My good friend Jill recently matched up some great field photos of her dogs with some Whitman poetry, and ever since I saw that, Whitman lines have come flying out of my memory and have stuck to my impressions of the dogs when they’re outside.

Andy and I recently found a new trail loop at a favorite old park, incidentally one Jill herself showed me years ago, and the dogs had great fun running through the leaves of grass in a field off the trail.

As Andy romped with them in the tall grass, I was reminded of Whitman’s live-oak and its joyous leaves, the contrast he draws between a solitary tree’s joy and a human’s need for love and companionship.

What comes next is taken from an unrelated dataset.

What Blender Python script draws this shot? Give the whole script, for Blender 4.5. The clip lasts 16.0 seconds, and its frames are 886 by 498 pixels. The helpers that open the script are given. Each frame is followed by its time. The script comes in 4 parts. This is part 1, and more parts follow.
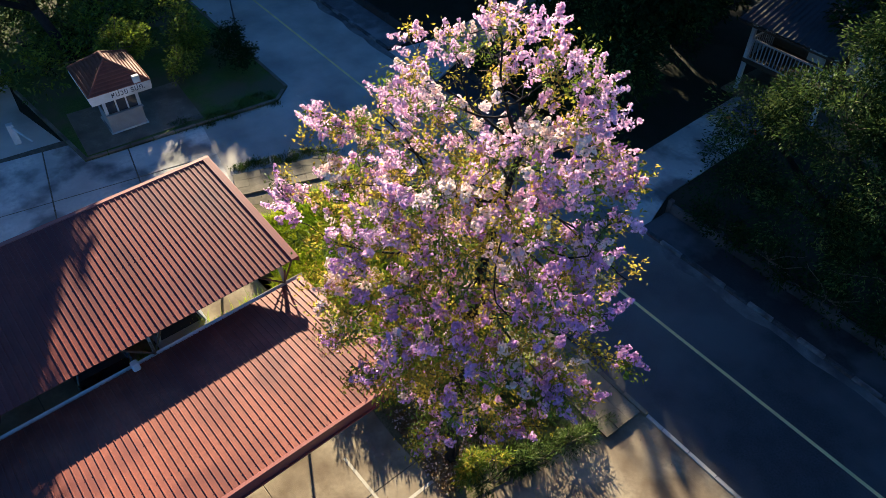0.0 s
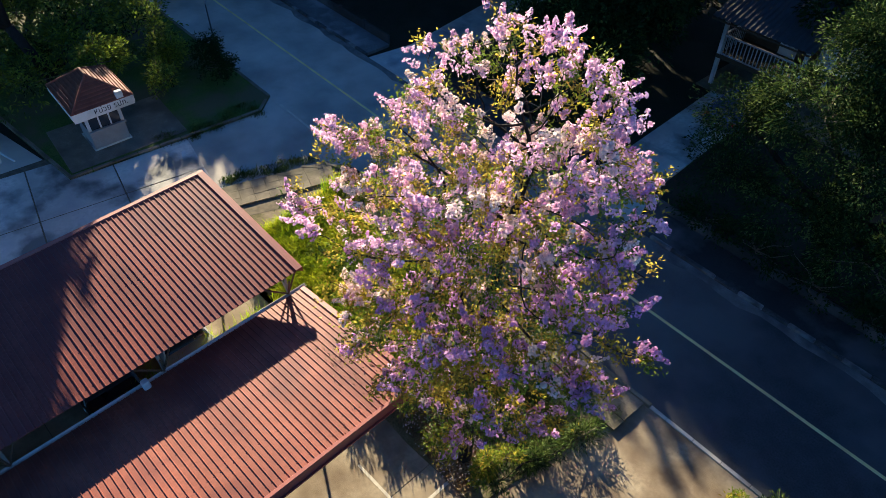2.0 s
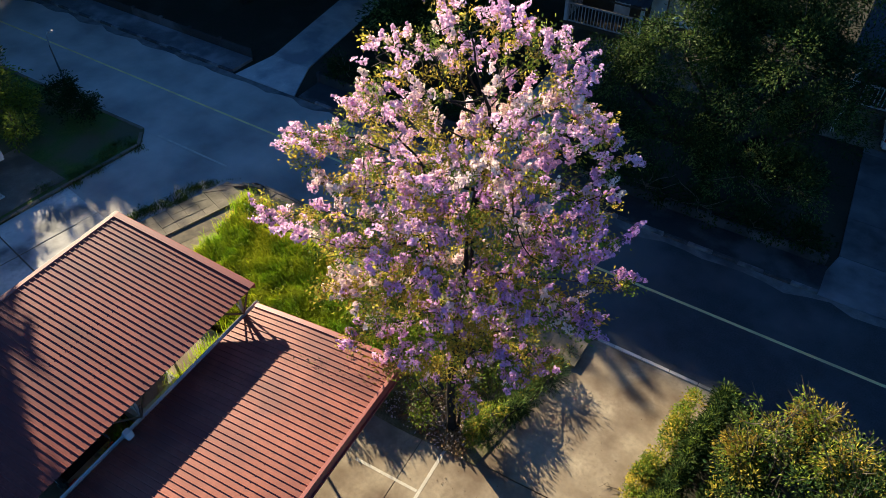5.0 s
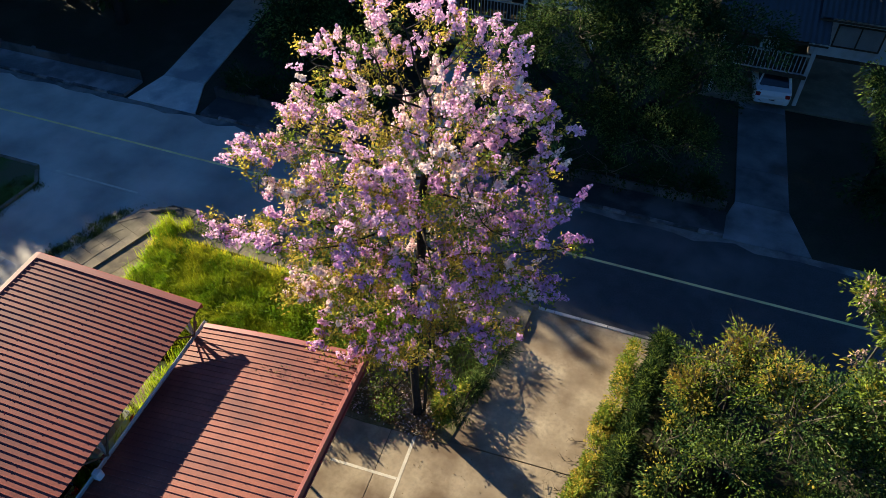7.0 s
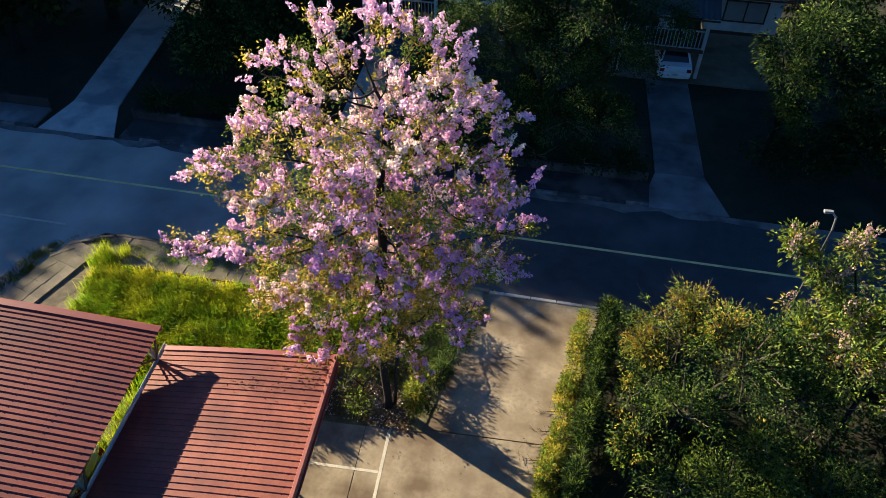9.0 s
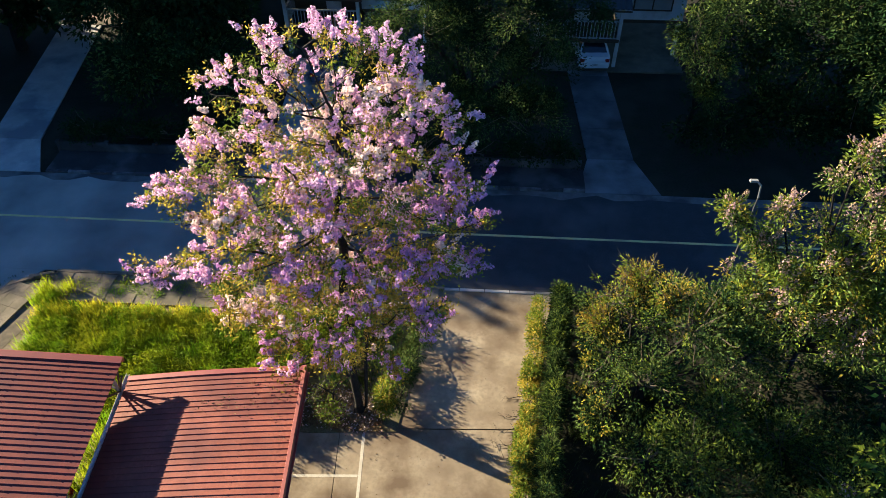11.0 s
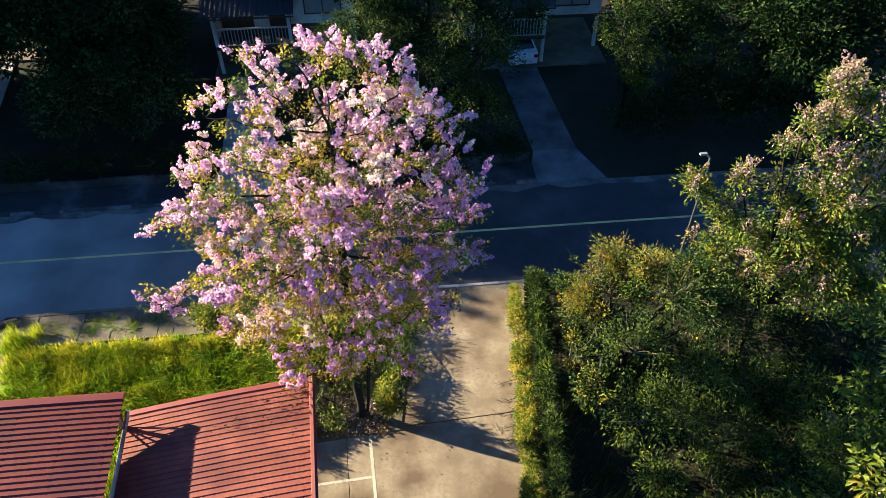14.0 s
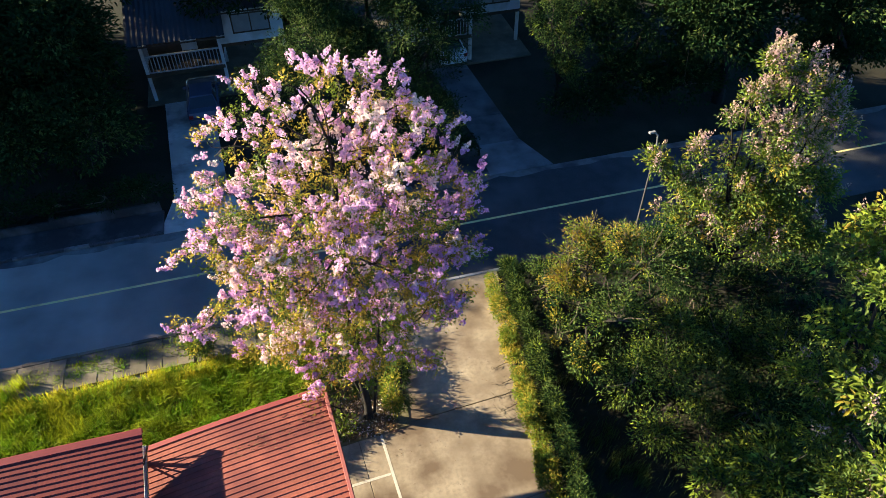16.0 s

I Saw in Louisiana a Live-Oak Growing
by Walt Whitman

I saw in Louisiana a live-oak growing,
All alone stood it, and the moss hung down from the
     branches;
Without any companion it grew there, uttering joyous
     leaves of dark green,
And its look, rude, unbending, lusty, made me think
     of myself;
But I wonder'd how it could utter joyous leaves,
     standing alone there, without its friend, its lover
     near—for I knew I could not;
And I broke off a twig with a certain number of
     leaves upon it, and twined around it a little moss,
And brought it away—and I have placed it in sight
     in my room;
It is not needed to remind me as of my own dear
     friends,
(For I believe lately I think of little else than of them;)
Yet it remains to me a curious token—it makes me
     think of manly love;
—For all that, and though the live-oak glistens there
     in Louisiana, solitary, in a wide flat space,
Uttering joyous leaves all its life, without a friend,
     a lover, near, I know very well I could not.

As of yesterday, Andy and I decided that Jax is starting to look like a grownup dog. He’s got a serious game face, and his ears are no longer wildly disproportionate to the rest of his head. We suddenly see the adult dog for more than brief glimpses.

Puppyhood is so, so brief, and it’s briefer still when you miss the extra eight weeks we missed this time around. Still, it’s fun to see the full-grown friend emerging from the youthful pup.